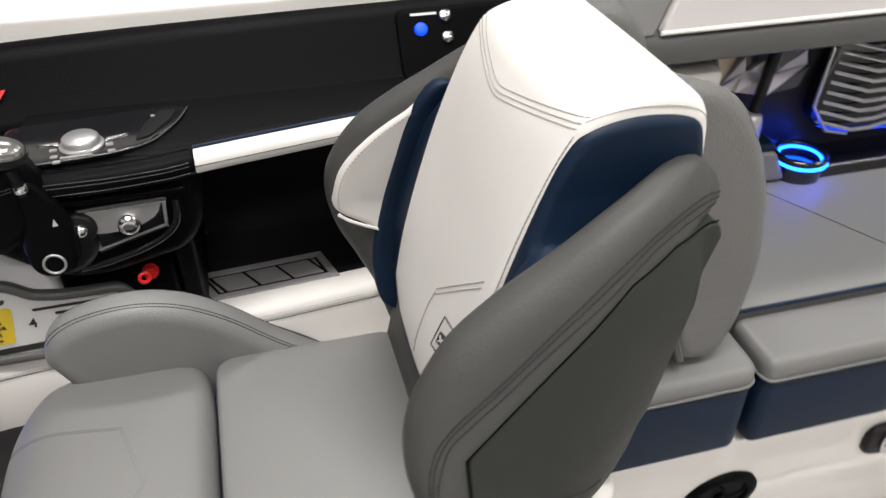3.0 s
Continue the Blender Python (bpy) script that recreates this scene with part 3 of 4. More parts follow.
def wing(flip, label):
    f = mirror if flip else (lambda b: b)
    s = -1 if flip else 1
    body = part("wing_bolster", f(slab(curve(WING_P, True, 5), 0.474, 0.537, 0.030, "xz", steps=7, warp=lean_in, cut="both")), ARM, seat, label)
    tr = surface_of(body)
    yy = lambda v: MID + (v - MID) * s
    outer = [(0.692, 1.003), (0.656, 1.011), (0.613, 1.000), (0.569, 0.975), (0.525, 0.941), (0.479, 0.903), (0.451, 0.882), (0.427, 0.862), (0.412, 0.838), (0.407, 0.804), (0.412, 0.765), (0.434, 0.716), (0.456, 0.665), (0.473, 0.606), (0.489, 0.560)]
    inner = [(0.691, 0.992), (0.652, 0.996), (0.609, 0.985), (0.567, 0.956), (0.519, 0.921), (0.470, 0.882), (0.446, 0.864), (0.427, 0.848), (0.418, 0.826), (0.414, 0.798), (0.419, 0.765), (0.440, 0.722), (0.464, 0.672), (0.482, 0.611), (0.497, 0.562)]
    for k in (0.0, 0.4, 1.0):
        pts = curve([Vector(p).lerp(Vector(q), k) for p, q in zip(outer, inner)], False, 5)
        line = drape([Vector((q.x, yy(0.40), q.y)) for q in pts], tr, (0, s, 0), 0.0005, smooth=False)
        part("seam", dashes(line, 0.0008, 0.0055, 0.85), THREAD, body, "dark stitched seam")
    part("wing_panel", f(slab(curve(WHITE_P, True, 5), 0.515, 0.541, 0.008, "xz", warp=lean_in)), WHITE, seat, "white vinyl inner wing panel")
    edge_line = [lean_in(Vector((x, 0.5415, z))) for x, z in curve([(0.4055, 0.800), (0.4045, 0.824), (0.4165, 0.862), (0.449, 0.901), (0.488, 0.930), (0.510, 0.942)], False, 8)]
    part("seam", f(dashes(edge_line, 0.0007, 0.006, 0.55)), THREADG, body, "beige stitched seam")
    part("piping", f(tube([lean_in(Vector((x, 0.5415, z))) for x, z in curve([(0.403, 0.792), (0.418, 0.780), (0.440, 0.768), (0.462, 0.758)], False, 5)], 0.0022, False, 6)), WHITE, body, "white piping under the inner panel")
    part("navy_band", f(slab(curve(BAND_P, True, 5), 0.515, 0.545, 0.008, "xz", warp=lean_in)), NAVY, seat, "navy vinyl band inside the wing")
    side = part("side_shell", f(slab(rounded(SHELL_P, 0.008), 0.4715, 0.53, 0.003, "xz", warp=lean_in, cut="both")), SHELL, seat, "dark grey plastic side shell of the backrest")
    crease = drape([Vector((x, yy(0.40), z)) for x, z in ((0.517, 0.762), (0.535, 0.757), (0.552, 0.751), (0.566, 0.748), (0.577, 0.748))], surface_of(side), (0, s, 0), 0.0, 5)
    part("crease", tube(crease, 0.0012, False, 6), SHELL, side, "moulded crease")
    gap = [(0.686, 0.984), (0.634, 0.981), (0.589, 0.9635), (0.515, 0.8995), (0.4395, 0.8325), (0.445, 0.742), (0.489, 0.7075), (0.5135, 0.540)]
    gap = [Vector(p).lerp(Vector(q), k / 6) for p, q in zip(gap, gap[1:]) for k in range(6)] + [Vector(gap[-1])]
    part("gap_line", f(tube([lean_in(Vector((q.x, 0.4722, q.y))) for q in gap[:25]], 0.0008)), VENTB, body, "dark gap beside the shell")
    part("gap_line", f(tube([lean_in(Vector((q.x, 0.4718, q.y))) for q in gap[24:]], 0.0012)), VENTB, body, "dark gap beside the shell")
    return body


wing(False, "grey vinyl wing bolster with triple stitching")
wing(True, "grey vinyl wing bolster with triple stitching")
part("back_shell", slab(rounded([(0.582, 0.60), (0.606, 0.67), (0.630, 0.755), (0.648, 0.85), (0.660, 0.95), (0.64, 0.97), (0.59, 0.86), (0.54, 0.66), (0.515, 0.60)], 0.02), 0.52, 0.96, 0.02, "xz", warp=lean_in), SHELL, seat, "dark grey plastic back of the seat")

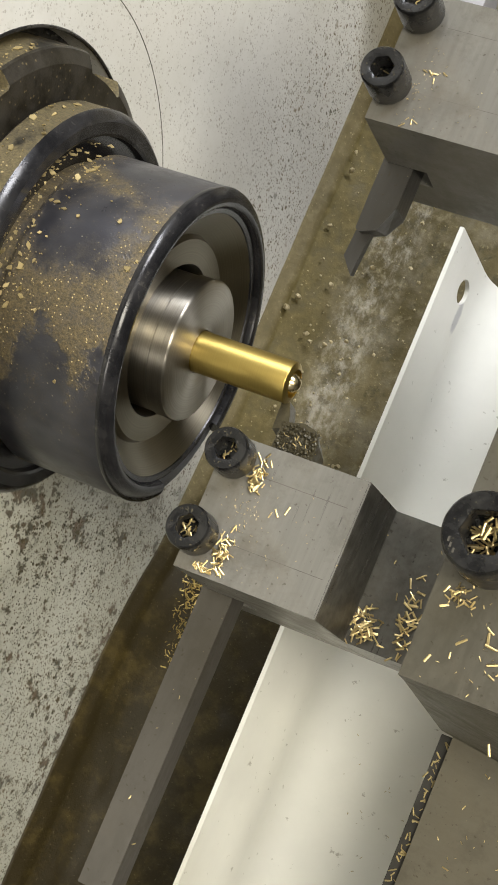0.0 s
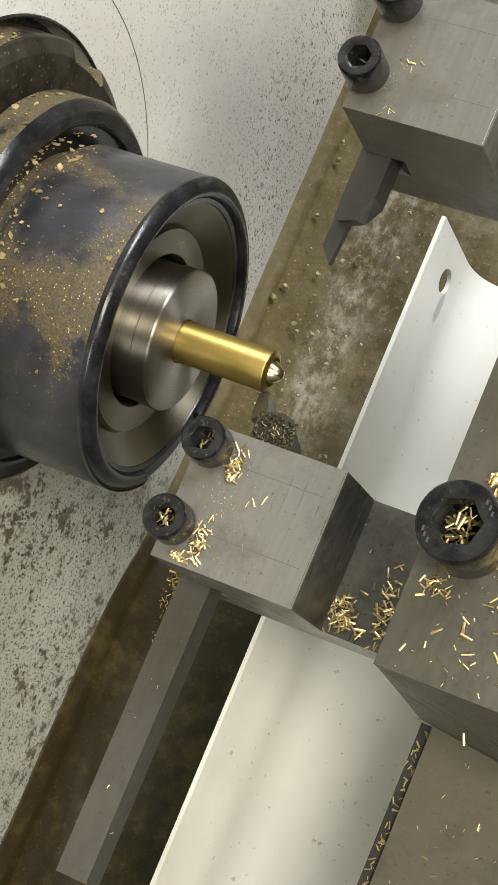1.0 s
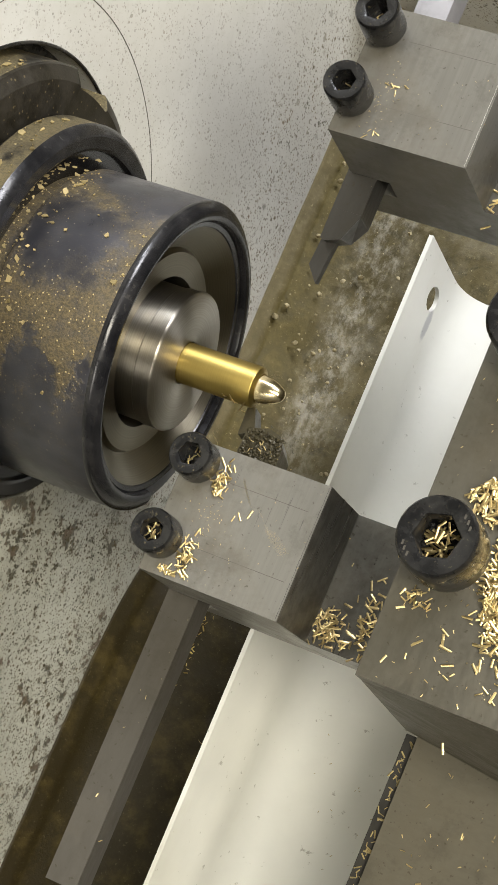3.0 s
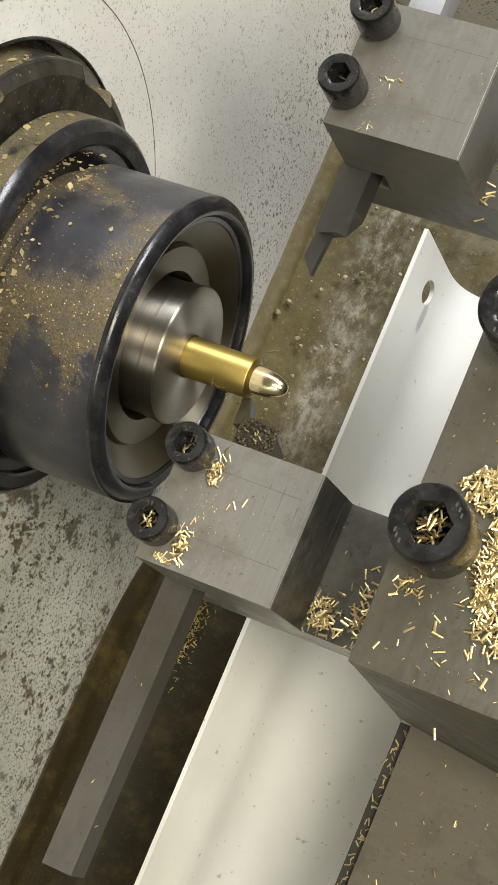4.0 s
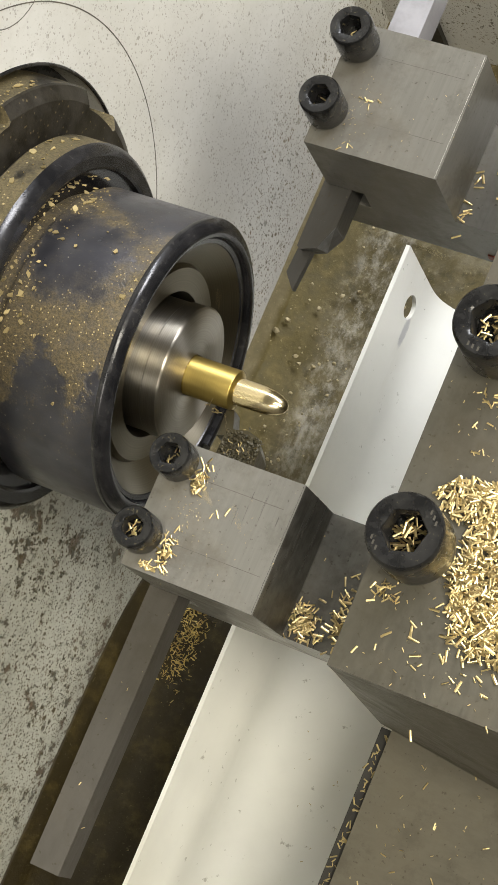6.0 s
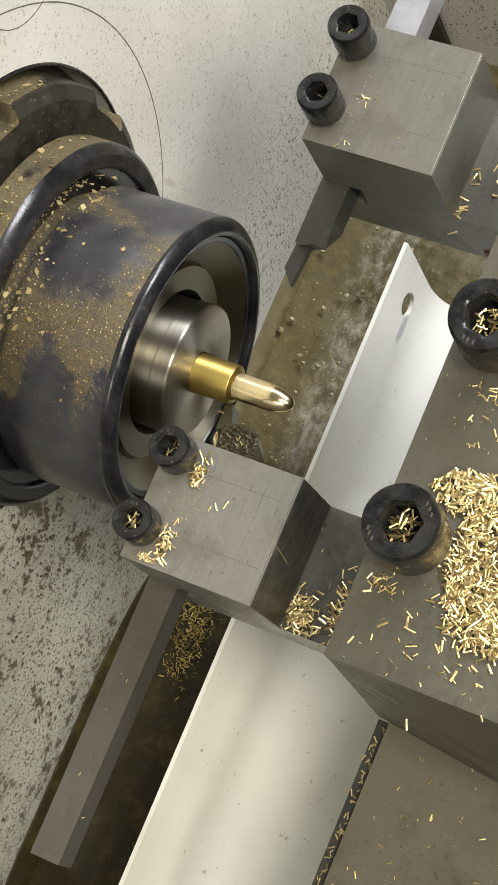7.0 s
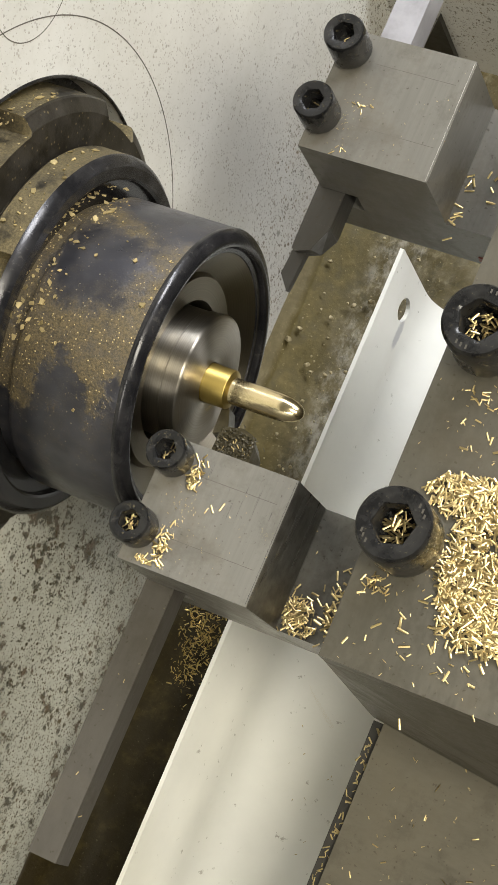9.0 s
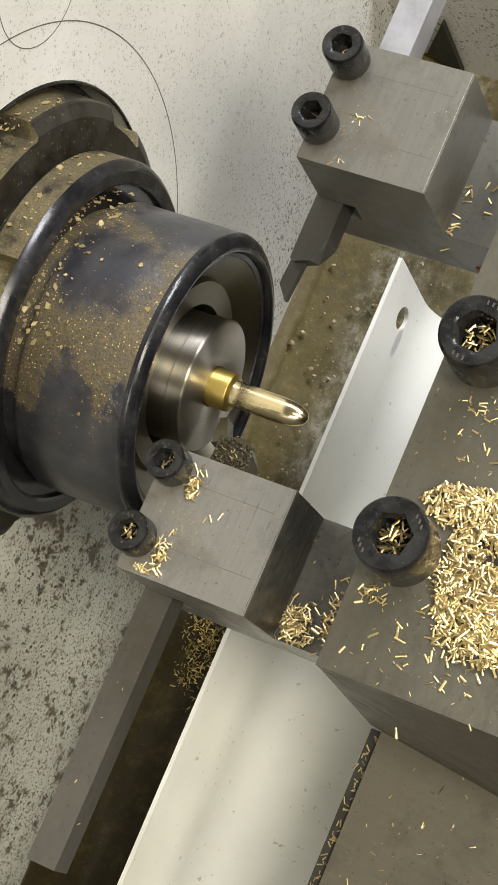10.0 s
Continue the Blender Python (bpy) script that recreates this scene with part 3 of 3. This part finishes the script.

Task details: Collect the complete line wherever the string "with" appears in the records.

Solution to the exercise:
Continue the Blender Python (bpy) script that recreates this scene with part 3 of 4. More parts follow.
wing(False, "grey vinyl wing bolster with triple stitching")
wing(True, "grey vinyl wing bolster with triple stitching")
Continue the Blender Python (bpy) script that recreates this scene with part 3 of 3. This part finishes the script.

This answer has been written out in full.